== Given task ==
Write out exactly the lines of the entries below from the one holding "from mathutils import" to the one holding "what is given", inclusive, and leave out all other lines.

== Input rows ==

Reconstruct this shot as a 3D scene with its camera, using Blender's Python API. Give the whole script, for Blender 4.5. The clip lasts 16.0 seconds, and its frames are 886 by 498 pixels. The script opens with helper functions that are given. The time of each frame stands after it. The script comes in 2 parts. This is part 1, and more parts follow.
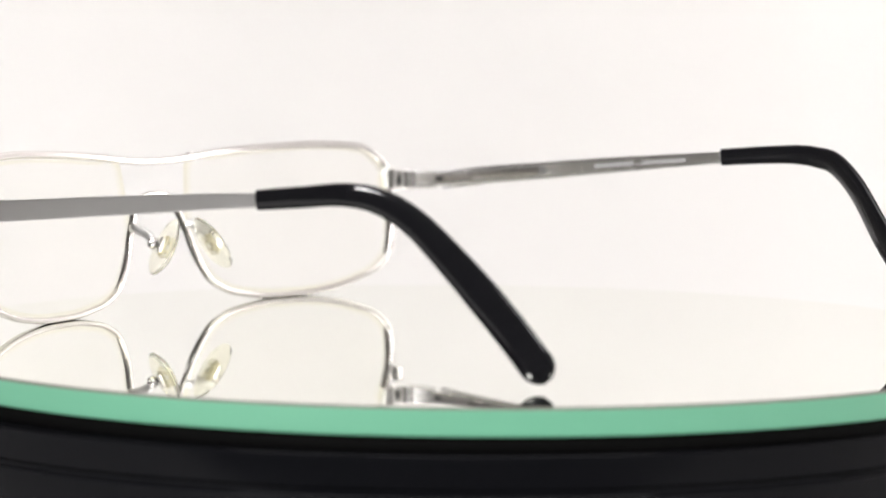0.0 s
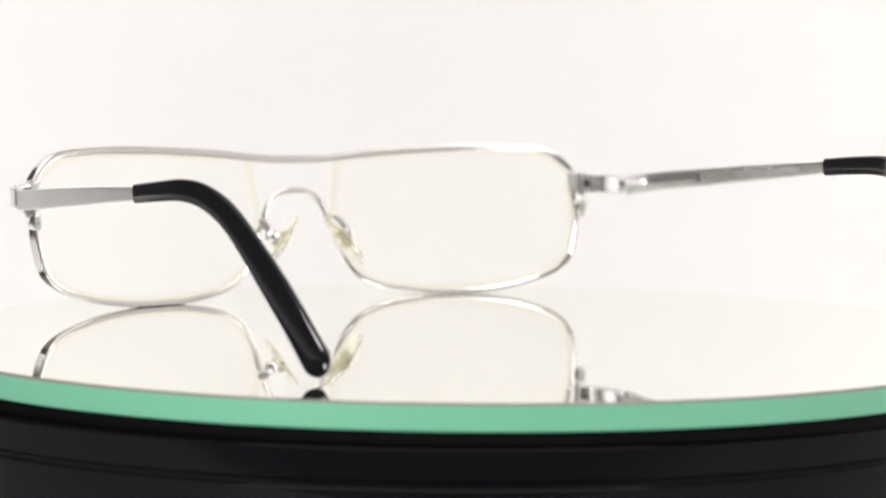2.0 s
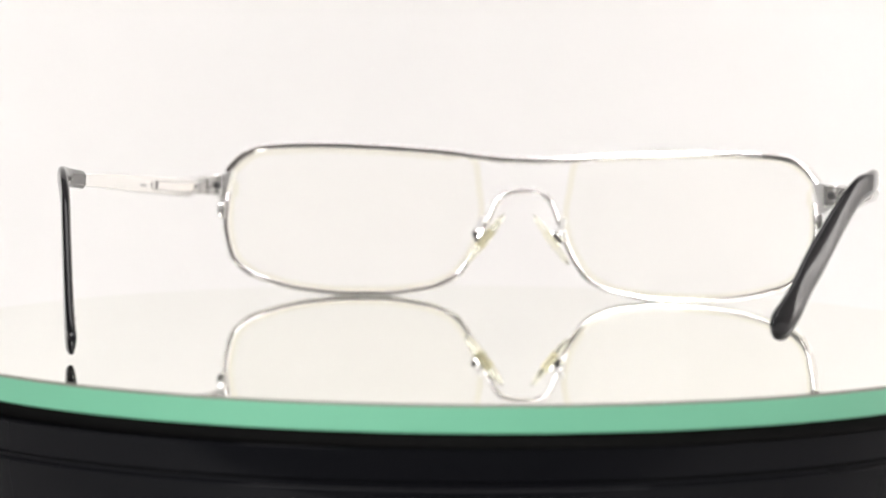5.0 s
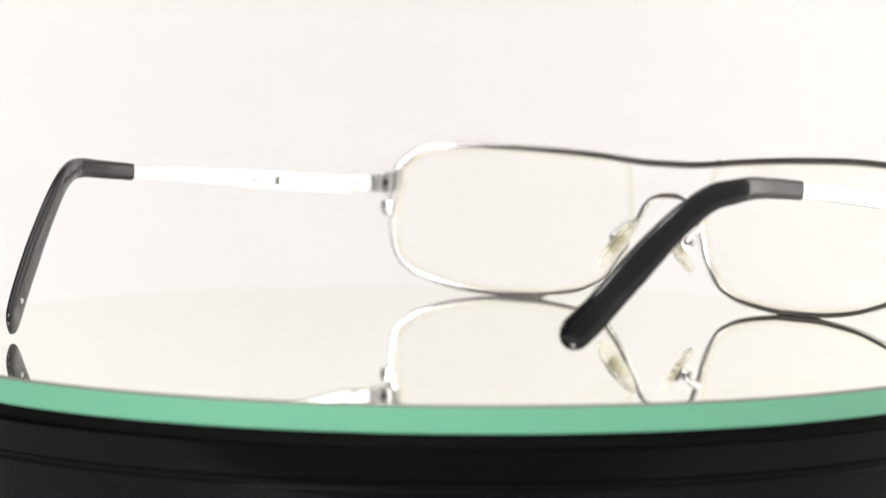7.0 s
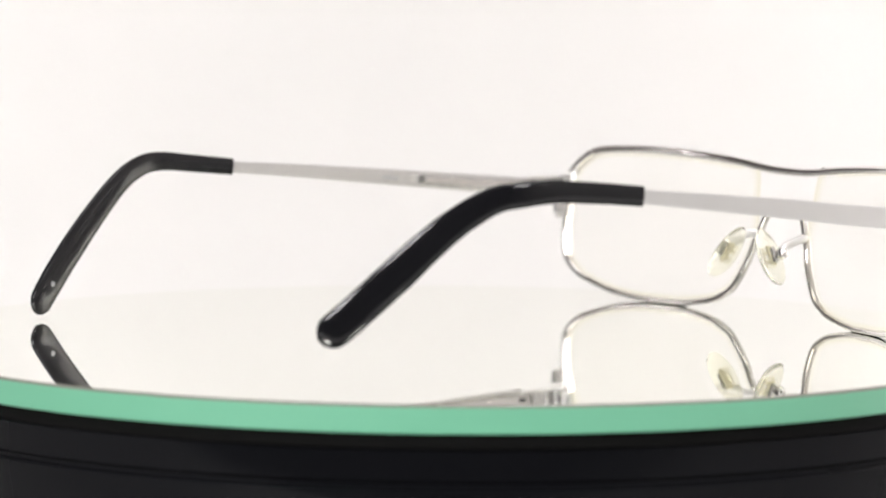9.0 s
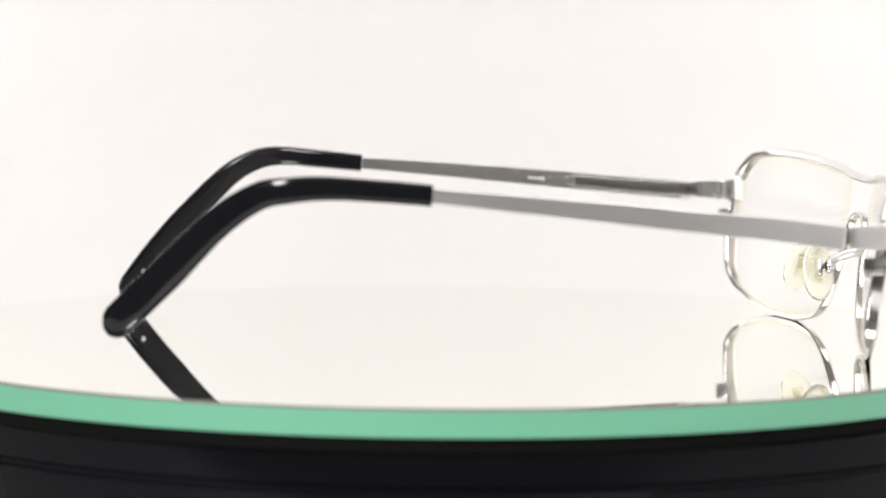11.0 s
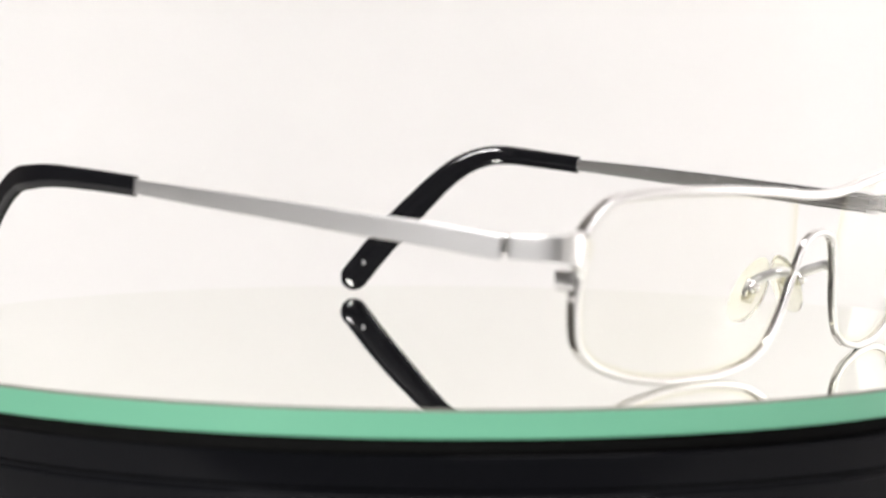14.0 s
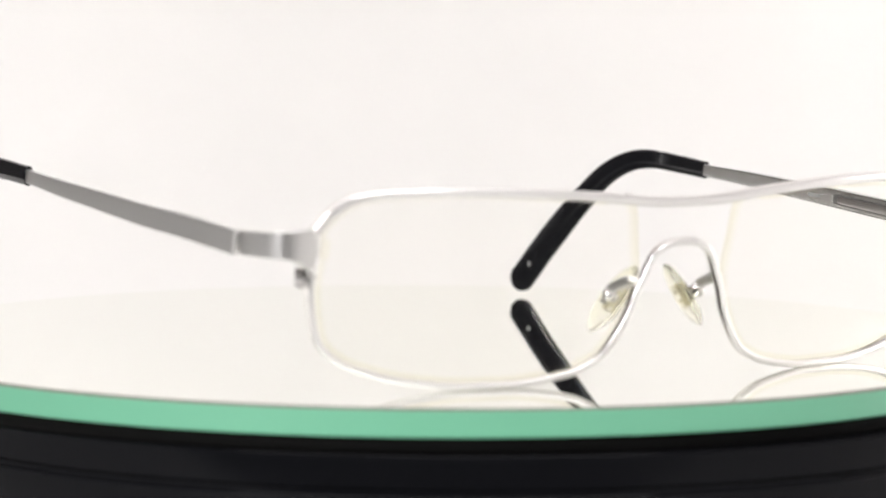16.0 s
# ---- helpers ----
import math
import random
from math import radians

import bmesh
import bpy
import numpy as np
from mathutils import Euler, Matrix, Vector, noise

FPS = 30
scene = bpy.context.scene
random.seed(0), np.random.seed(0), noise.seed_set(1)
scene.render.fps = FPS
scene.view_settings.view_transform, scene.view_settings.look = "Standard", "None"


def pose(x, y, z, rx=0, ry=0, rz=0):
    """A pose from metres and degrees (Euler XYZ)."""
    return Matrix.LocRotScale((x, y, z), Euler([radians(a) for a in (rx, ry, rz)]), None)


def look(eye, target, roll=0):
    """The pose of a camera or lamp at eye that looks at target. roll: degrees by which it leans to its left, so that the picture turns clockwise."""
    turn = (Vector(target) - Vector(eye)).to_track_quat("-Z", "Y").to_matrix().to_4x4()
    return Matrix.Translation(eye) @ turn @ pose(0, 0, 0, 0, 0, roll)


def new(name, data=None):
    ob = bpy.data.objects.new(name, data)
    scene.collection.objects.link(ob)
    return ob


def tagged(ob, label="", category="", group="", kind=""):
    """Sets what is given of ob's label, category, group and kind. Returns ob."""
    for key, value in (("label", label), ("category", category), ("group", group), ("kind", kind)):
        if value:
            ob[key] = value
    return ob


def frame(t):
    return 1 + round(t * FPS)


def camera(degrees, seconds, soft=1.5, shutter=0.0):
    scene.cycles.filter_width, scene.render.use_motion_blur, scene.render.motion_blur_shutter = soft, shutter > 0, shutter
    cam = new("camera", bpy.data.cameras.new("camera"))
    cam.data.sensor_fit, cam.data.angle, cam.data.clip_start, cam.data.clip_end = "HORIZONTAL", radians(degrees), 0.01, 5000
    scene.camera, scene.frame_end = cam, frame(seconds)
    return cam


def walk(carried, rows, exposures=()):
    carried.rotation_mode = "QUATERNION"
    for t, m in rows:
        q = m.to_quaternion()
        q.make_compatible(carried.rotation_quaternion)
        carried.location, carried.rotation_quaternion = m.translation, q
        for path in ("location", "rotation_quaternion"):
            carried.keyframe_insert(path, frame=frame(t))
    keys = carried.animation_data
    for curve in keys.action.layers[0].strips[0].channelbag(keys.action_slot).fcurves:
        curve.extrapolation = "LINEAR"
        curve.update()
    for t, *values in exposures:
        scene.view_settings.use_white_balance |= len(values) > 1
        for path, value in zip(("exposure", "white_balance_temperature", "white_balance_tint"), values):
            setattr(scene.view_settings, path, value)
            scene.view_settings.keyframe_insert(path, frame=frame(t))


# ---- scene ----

# ---------------------------------------------------------------- camera
cam = camera(17.054, 16.0, soft=1.5)
FAR_STAND = pose(0.0042, -0.5847, 0.0620, 0, 0, 0.52) @ pose(0, 0, 0, 90 - 4.46) @ pose(0, 0, 0, 0, 0, 0.47)
NEAR_STAND = FAR_STAND @ pose(0, 0, -0.0155)  # the lens creeps forward when it is set on near things
walk(cam, [(0.0, NEAR_STAND), (0.7, NEAR_STAND), (0.93, FAR_STAND), (9.8, FAR_STAND), (11.6, NEAR_STAND), (16.0, NEAR_STAND)],
     exposures=[(0.0, 0.0), (16.0, 0.0)])
cam.data.dof.use_dof = True
cam.data.dof.focus_distance = 0.572
cam.data.dof.aperture_fstop = 20.0

# ---------------------------------------------------------------- light
world = bpy.data.worlds.new("room_air")
world.use_nodes = True
scene.world = world
world.node_tree.nodes["Background"].inputs[0].default_value = (1.0, 0.97, 0.94, 1)
world.node_tree.nodes["Background"].inputs[1].default_value = 0.05


def softbox(name, eye, target, width, height, watts, colour=(1.0, 0.965, 0.93)):
    data = bpy.data.lights.new(name, "AREA")
    data.shape, data.size, data.size_y = "RECTANGLE", width, height
    data.energy, data.color = watts, colour
    ob = new(name, data)
    ob.matrix_basis = look(eye, target)
    return ob


WARM = (1.0, 0.976, 0.972)
# added unseen fill lamps, one each side, that only brighten the backdrop
for side in (-1, 1):
    softbox("backdrop_fill", (side * 0.68, 0.12, 0.06), (side * 0.63, 0.66, 0.05), 0.16, 0.70, 11.2, WARM)
softbox("overhead_lamp", (0.0, -0.15, 0.95), (0.0, -0.05, 0.0), 0.9, 0.5, 4.6, WARM)
softbox("key_lamp", (-0.55, -0.90, 0.48), (0.0, 0.0, 0.02), 0.20, 0.30, 11.0, WARM)
softbox("side_lamp", (0.52, -0.90, 0.72), (0.0, 0.0, 0.02), 0.22, 0.30, 5.0, WARM)


# ---------------------------------------------------------------- materials
def material(name, colour, rough, metal=0.0, grain=0.0, grain_scale=400.0, stain=0.0, stain_scale=12.0, bump=0.0,
             stretch=(1, 1, 1), **inputs):
    m = bpy.data.materials.new(name)
    m.use_nodes = True
    nt = m.node_tree
    b = nt.nodes["Principled BSDF"]
    b.inputs["Base Color"].default_value = (*colour, 1)
    b.inputs["Roughness"].default_value = rough
    b.inputs["Metallic"].default_value = metal
    for key, value in inputs.items():
        b.inputs[key.replace("_", " ")].default_value = value
    coord = nt.nodes.new("ShaderNodeTexCoord")
    mapping = nt.nodes.new("ShaderNodeMapping")
    mapping.inputs["Scale"].default_value = stretch
    nt.links.new(coord.outputs["Object"], mapping.inputs["Vector"])

    def noise_node(scale, detail):
        n = nt.nodes.new("ShaderNodeTexNoise")
        n.inputs["Scale"].default_value, n.inputs["Detail"].default_value = scale, detail
        nt.links.new(mapping.outputs["Vector"], n.inputs["Vector"])
        return n

    fine, broad = noise_node(grain_scale, 4), noise_node(stain_scale, 3)
    if stain:
        ramp = nt.nodes.new("ShaderNodeMix")
        ramp.data_type = "RGBA"
        ramp.inputs["A"].default_value = (*[c * (1 - stain) for c in colour], 1)
        ramp.inputs["B"].default_value = (*[min(1, c * (1 + stain * 0.6)) for c in colour], 1)
        nt.links.new(broad.outputs["Fac"], ramp.inputs["Factor"])
        nt.links.new(ramp.outputs["Result"], b.inputs["Base Color"])
    if grain:
        mr = nt.nodes.new("ShaderNodeMapRange")
        mr.inputs["To Min"].default_value, mr.inputs["To Max"].default_value = max(0, rough - grain), rough + grain
        nt.links.new(fine.outputs["Fac"], mr.inputs["Value"])
        nt.links.new(mr.outputs["Result"], b.inputs["Roughness"])
    if bump:
        bp = nt.nodes.new("ShaderNodeBump")
        bp.inputs["Strength"].default_value, bp.inputs["Distance"].default_value = bump, 0.0002
        nt.links.new(fine.outputs["Fac"], bp.inputs["Height"])
        nt.links.new(bp.outputs["Normal"], b.inputs["Normal"])
    return m


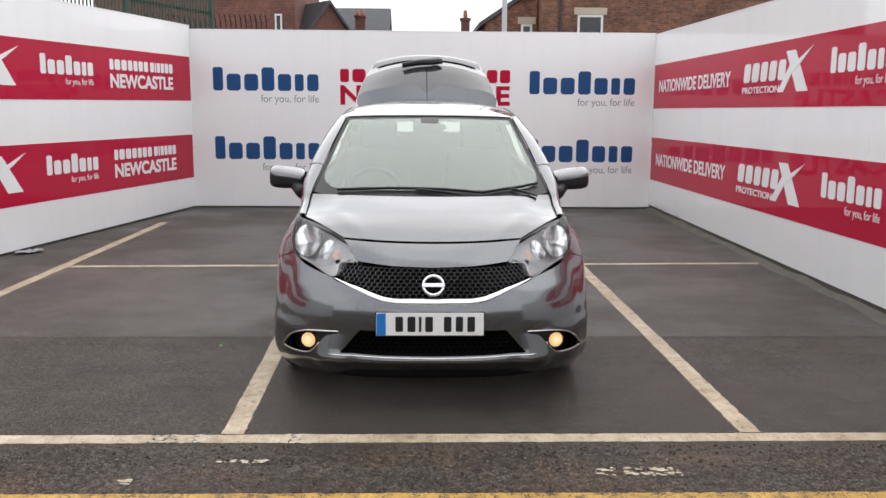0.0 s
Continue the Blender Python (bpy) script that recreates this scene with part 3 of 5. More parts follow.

== Solution for this exercise ==
from mathutils import Euler, Matrix, Vector, noise

FPS = 30
scene = bpy.context.scene
random.seed(0), np.random.seed(0), noise.seed_set(1)
scene.render.fps = FPS
scene.view_settings.view_transform, scene.view_settings.look = "Standard", "None"


def pose(x, y, z, rx=0, ry=0, rz=0):
    """A pose from metres and degrees (Euler XYZ)."""
    return Matrix.LocRotScale((x, y, z), Euler([radians(a) for a in (rx, ry, rz)]), None)


def look(eye, target, roll=0):
    """The pose of a camera or lamp at eye that looks at target. roll: degrees by which it leans to its left, so that the picture turns clockwise."""
    turn = (Vector(target) - Vector(eye)).to_track_quat("-Z", "Y").to_matrix().to_4x4()
    return Matrix.Translation(eye) @ turn @ pose(0, 0, 0, 0, 0, roll)


def new(name, data=None):
    ob = bpy.data.objects.new(name, data)
    scene.collection.objects.link(ob)
    return ob


def tagged(ob, label="", category="", group="", kind=""):
    """Sets what is given of ob's label, category, group and kind. Returns ob."""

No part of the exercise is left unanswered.